Director Robert Townsend also directed the 1987 stand-up comedy film Eddie Murphy Raw, and directed and starred in both the 1991 musical film The Five Heartbeats and the 1993 superhero comedy film The Meteor Man. There are some discrepancies with how the story differs from its original play version as well as criticism of Beyoncé's movie debut performance.

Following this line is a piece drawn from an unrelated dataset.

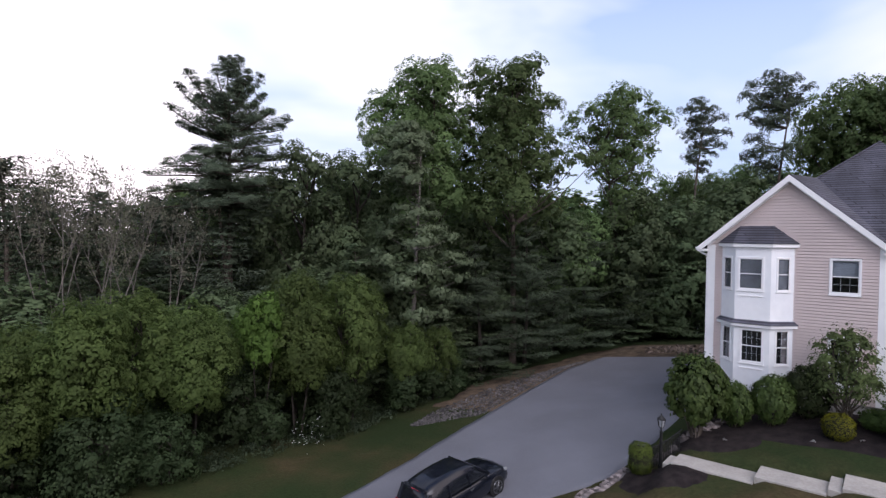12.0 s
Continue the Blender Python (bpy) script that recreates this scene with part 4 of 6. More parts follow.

In the book Carmen: From Silent Film to MTV, Perriam and Davies state that "Beyoncé ... is an accomplished, virtuoso singer, and she has difficulty bending her particular talents to spoken delivery". The opposite was said about Mehki Phifer who "has proven himself elsewhere an effective actor for television and film, but he seems to be uncomfortable here either rapping or singing". In the original play and Carmen Jones, Carmen was killed by Don José, the male lead; however, in the Hip Hopera version, while at Blaze's concert, she is killed by Miller and dies in the arms of Hill, the male lead. Also, this was the first widely released musical involving mostly rap. Some similarities between the versions include all-star casts (of notable celebrities of the era) as well as some musical themes relating to the scenes.

== Soundtrack ==

An accompanying soundtrack album entitled MTV's Hip Hopera: Carmen was released by Music World Entertainment and Columbia Records in partnership with MTV on June 12, 2001.

== Critical response ==
The film received mainly mixed reviews. On Rotten Tomatoes, it has an approval rating of 50% from 6 reviews.